◆ **Stored records**
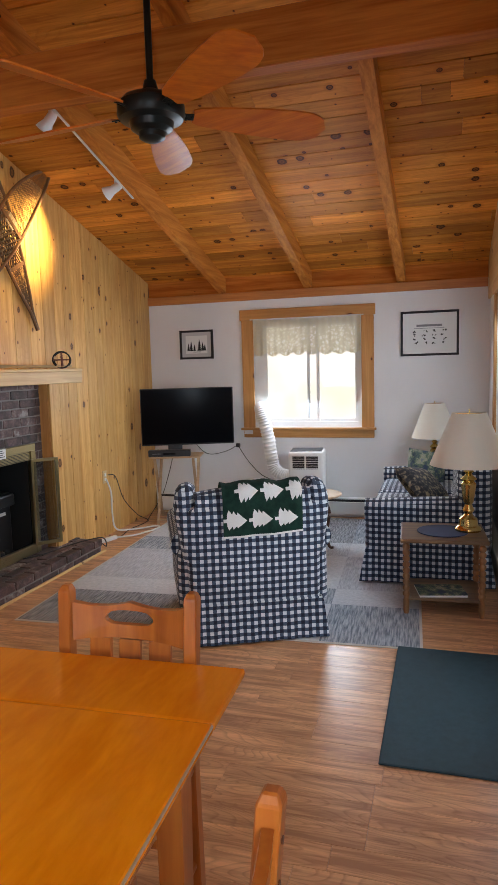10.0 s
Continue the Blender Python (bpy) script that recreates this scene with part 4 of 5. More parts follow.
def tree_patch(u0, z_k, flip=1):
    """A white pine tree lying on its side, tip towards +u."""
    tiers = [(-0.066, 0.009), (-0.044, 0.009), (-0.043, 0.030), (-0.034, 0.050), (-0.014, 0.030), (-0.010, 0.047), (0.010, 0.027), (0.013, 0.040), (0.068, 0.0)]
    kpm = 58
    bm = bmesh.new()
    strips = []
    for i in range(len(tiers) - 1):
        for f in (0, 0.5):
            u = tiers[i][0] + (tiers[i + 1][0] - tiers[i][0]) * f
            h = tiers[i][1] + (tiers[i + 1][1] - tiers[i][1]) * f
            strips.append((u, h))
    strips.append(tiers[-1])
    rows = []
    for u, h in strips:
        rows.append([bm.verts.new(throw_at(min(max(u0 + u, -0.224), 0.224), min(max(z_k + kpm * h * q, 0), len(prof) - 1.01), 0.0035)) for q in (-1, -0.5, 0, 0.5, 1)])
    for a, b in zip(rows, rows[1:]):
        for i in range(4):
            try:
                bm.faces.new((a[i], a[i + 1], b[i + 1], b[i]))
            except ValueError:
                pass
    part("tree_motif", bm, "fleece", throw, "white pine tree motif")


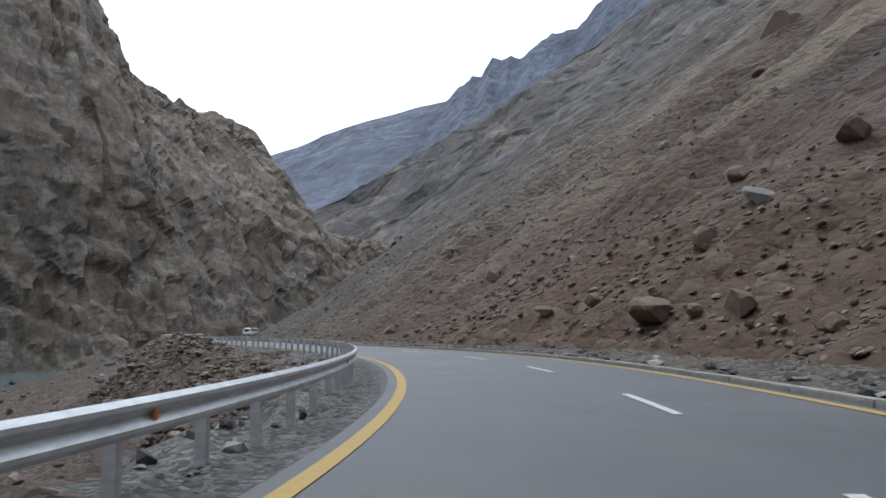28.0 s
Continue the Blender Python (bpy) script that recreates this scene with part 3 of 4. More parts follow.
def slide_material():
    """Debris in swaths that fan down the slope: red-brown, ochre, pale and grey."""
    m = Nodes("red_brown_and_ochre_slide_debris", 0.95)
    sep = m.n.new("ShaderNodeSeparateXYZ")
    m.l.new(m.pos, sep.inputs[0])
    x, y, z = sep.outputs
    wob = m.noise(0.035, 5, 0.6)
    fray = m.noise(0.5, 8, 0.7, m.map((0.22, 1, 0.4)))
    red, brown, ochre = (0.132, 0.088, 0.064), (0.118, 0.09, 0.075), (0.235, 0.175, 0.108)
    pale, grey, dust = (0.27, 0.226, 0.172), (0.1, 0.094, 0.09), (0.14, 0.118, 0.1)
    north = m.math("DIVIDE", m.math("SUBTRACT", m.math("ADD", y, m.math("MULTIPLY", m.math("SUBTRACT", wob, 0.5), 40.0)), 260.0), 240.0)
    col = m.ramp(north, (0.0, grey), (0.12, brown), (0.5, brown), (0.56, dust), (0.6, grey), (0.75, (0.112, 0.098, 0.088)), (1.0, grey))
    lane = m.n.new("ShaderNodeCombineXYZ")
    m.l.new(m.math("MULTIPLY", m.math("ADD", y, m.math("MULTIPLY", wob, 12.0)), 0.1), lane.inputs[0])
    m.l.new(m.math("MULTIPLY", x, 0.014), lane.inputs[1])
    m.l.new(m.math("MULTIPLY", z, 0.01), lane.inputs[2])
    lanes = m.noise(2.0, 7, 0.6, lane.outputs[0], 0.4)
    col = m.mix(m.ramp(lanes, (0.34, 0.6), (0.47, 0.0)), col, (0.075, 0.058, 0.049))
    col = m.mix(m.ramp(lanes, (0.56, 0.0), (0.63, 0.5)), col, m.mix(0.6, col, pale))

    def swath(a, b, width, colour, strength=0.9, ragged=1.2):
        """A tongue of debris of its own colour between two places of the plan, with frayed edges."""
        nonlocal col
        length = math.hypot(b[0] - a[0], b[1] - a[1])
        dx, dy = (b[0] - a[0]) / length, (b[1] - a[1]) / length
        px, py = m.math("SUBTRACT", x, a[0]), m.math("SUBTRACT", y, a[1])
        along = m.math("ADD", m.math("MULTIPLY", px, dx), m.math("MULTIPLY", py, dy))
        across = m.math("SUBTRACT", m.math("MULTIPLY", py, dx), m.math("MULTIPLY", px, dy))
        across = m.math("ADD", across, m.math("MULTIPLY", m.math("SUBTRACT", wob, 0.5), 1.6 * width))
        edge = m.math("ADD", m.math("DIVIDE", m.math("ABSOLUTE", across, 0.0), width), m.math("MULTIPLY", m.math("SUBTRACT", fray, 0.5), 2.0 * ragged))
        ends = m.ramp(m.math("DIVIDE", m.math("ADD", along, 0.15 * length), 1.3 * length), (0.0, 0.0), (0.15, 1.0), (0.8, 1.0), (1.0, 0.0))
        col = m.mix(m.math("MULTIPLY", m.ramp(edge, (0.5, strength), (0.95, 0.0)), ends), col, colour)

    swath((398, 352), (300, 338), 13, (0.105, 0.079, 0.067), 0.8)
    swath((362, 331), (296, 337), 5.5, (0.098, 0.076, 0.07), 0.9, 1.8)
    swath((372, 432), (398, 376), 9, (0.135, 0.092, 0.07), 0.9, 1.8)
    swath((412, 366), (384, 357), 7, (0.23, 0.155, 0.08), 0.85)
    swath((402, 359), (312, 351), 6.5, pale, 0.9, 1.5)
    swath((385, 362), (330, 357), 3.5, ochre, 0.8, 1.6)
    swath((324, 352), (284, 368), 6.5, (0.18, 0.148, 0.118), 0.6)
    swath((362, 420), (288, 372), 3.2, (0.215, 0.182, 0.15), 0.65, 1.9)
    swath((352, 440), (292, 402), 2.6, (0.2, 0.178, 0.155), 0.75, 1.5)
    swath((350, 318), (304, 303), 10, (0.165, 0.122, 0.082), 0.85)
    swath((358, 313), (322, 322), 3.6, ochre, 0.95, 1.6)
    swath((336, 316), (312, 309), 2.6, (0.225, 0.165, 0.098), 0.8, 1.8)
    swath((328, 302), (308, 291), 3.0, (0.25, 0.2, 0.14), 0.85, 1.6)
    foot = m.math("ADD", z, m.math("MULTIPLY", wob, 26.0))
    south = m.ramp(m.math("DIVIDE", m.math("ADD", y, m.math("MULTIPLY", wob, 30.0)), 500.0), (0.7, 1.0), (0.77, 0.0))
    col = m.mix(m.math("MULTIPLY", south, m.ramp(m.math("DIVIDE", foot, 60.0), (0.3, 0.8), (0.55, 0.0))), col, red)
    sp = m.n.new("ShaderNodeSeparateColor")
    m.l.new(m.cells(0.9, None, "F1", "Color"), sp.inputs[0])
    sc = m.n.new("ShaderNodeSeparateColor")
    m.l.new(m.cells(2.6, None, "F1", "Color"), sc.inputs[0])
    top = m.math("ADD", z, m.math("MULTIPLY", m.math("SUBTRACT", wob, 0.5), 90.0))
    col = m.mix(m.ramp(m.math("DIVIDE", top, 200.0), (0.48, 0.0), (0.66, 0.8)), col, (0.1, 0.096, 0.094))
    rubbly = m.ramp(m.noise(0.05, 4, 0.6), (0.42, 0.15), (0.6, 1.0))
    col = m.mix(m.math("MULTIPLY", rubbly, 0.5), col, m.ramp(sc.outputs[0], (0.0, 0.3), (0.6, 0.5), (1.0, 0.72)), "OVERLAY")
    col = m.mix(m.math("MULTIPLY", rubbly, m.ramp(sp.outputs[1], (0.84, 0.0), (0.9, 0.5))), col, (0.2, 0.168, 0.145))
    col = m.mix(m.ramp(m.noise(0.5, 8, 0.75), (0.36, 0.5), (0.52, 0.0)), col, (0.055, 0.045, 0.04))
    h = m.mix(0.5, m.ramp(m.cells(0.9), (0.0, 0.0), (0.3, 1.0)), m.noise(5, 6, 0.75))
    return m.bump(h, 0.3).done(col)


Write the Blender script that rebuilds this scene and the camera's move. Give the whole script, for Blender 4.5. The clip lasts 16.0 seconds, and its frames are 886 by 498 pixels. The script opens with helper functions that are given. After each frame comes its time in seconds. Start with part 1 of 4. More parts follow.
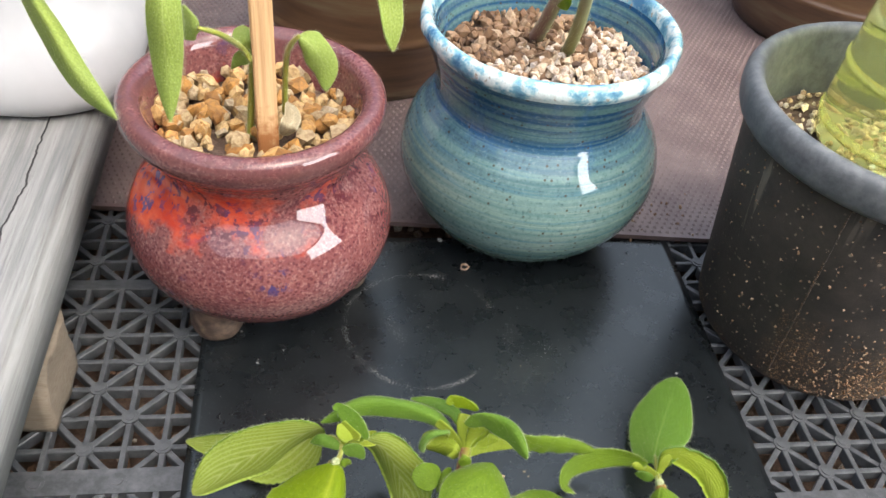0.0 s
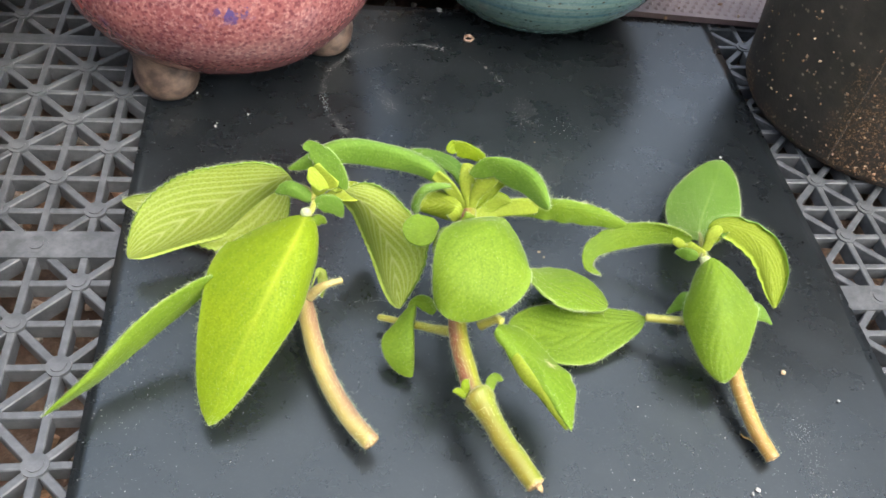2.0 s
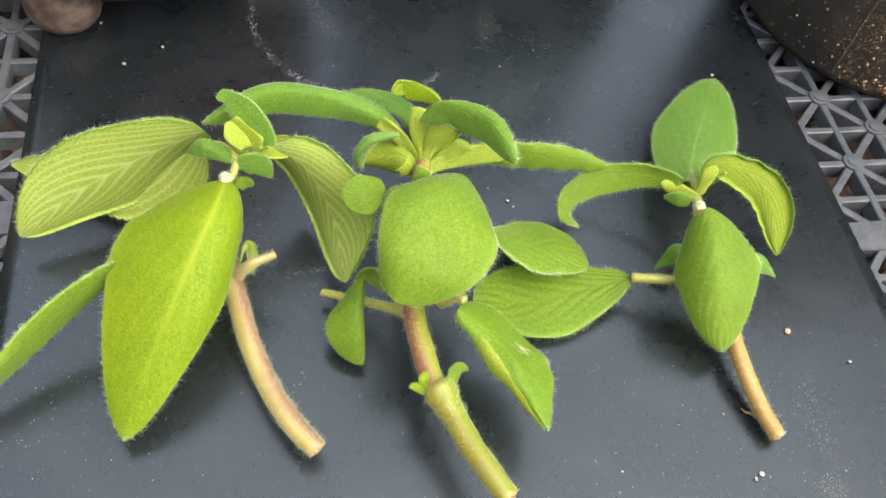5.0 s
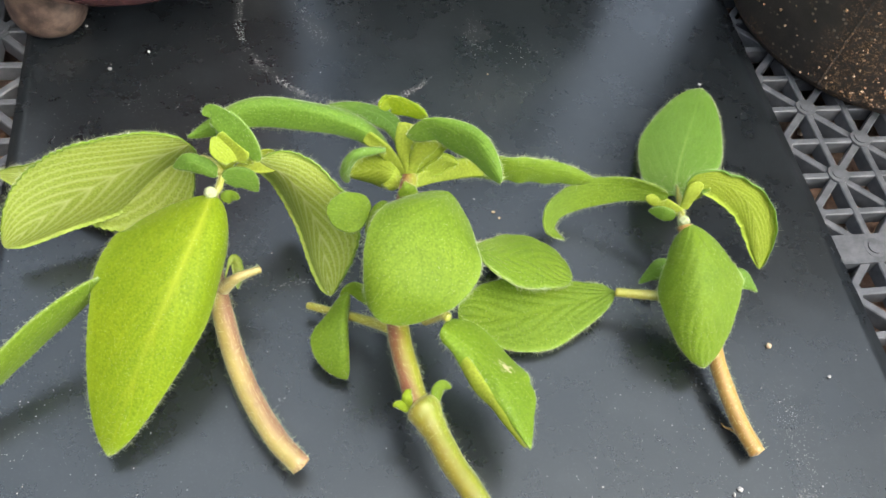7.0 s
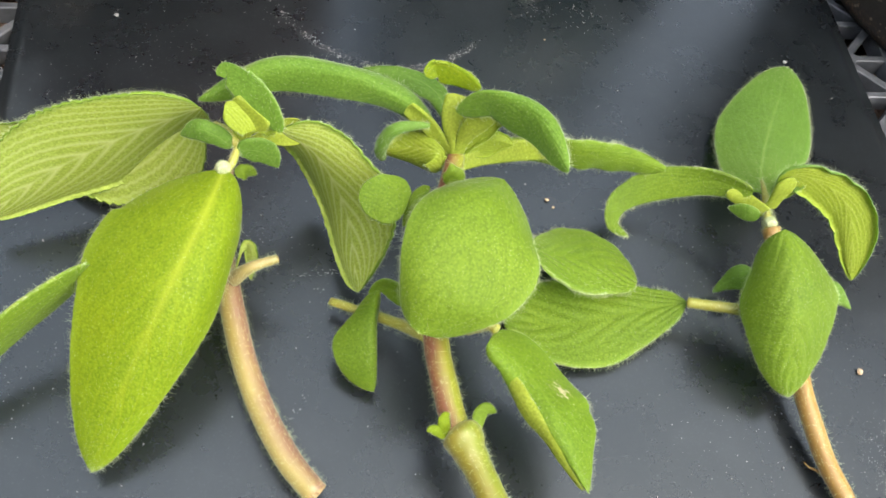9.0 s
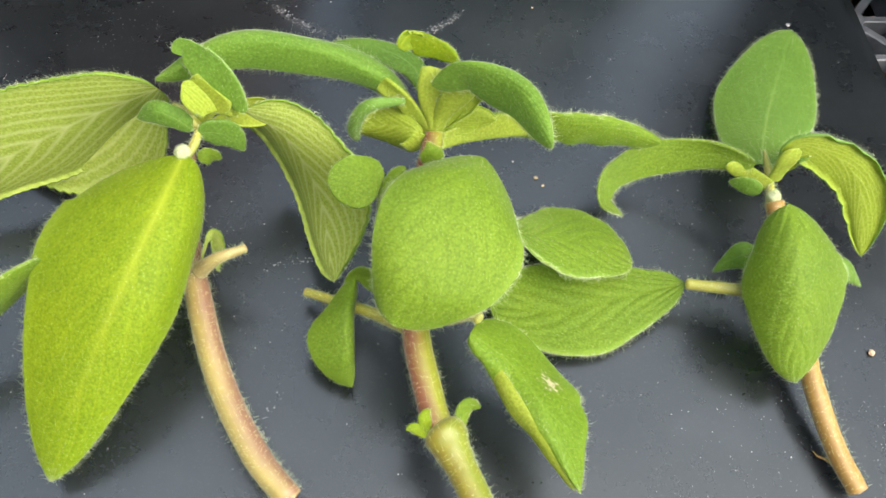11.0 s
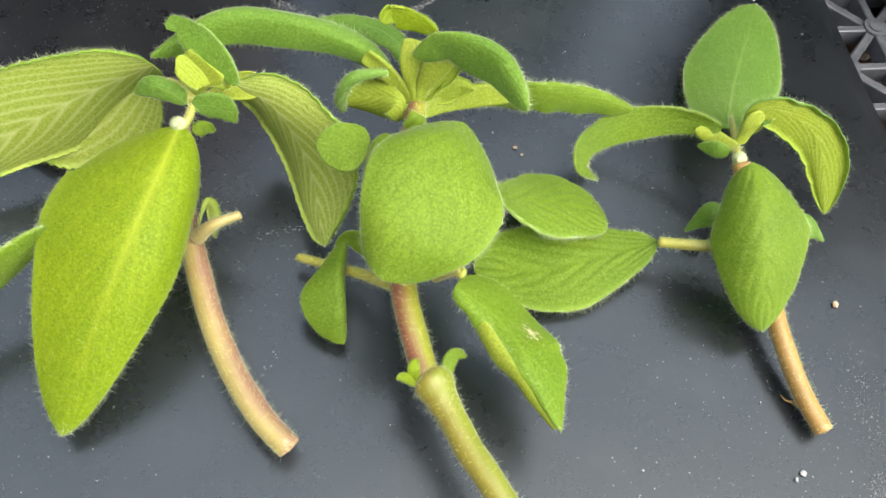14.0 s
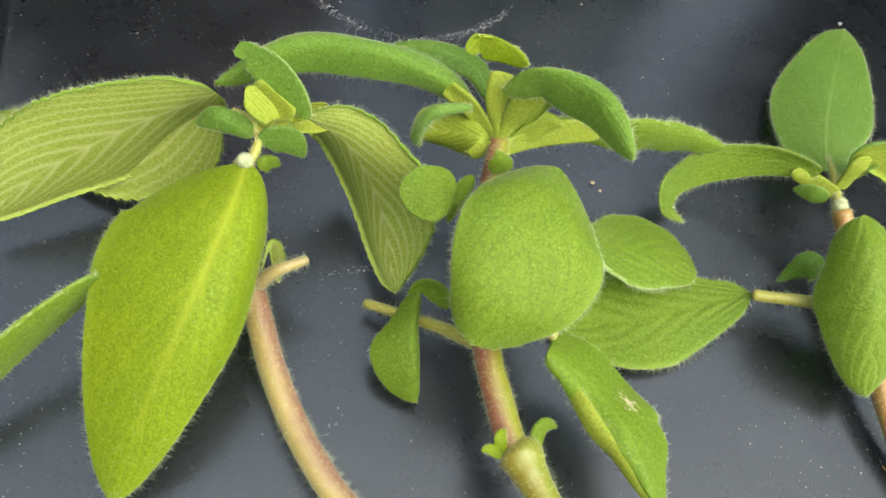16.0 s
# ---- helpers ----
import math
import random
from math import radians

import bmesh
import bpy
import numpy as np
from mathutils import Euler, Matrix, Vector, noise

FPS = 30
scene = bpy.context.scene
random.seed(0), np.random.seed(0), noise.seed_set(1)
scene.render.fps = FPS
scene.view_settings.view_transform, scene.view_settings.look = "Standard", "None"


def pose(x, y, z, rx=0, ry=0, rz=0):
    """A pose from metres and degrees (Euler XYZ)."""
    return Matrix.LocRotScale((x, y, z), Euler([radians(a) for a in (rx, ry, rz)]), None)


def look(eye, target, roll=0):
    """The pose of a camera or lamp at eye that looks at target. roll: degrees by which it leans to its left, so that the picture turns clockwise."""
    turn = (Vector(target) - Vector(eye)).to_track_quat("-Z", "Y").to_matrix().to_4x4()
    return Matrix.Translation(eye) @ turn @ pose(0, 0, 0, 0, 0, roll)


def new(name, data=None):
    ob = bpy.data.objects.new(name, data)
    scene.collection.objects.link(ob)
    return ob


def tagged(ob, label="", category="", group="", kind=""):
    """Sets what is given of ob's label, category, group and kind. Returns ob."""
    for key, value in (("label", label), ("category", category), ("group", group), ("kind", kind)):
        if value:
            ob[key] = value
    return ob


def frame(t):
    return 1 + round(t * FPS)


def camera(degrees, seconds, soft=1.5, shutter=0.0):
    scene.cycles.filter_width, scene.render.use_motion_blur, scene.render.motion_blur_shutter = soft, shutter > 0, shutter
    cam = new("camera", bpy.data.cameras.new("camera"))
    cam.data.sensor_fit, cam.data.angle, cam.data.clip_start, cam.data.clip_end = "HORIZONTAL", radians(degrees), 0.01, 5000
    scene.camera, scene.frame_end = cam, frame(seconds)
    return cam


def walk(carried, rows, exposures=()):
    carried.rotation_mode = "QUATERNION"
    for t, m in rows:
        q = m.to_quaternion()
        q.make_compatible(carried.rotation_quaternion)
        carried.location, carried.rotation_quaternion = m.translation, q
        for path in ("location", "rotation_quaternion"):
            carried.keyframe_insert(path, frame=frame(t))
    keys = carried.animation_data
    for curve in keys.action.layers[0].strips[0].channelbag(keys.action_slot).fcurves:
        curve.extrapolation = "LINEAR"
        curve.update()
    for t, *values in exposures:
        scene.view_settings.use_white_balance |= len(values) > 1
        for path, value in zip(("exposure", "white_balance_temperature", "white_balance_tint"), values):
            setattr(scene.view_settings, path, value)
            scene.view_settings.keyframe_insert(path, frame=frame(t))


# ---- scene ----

◆ **Exercise aim**
From the records above, quote word for word only the lines beginning at the line that has "Write the Blender" and stopping after the line that has "shutter > 0, shutter". Omit the pictures.

◆ **Answer for the task**
Write the Blender script that rebuilds this scene and the camera's move. Give the whole script, for Blender 4.5. The clip lasts 16.0 seconds, and its frames are 886 by 498 pixels. The script opens with helper functions that are given. After each frame comes its time in seconds. Start with part 1 of 4. More parts follow.
0.0 s
2.0 s
5.0 s
7.0 s
9.0 s
11.0 s
14.0 s
16.0 s
# ---- helpers ----
import math
import random
from math import radians

import bmesh
import bpy
import numpy as np
from mathutils import Euler, Matrix, Vector, noise

FPS = 30
scene = bpy.context.scene
random.seed(0), np.random.seed(0), noise.seed_set(1)
scene.render.fps = FPS
scene.view_settings.view_transform, scene.view_settings.look = "Standard", "None"


def pose(x, y, z, rx=0, ry=0, rz=0):
    """A pose from metres and degrees (Euler XYZ)."""
    return Matrix.LocRotScale((x, y, z), Euler([radians(a) for a in (rx, ry, rz)]), None)


def look(eye, target, roll=0):
    """The pose of a camera or lamp at eye that looks at target. roll: degrees by which it leans to its left, so that the picture turns clockwise."""
    turn = (Vector(target) - Vector(eye)).to_track_quat("-Z", "Y").to_matrix().to_4x4()
    return Matrix.Translation(eye) @ turn @ pose(0, 0, 0, 0, 0, roll)


def new(name, data=None):
    ob = bpy.data.objects.new(name, data)
    scene.collection.objects.link(ob)
    return ob


def tagged(ob, label="", category="", group="", kind=""):
    """Sets what is given of ob's label, category, group and kind. Returns ob."""
    for key, value in (("label", label), ("category", category), ("group", group), ("kind", kind)):
        if value:
            ob[key] = value
    return ob


def frame(t):
    return 1 + round(t * FPS)


def camera(degrees, seconds, soft=1.5, shutter=0.0):
    scene.cycles.filter_width, scene.render.use_motion_blur, scene.render.motion_blur_shutter = soft, shutter > 0, shutter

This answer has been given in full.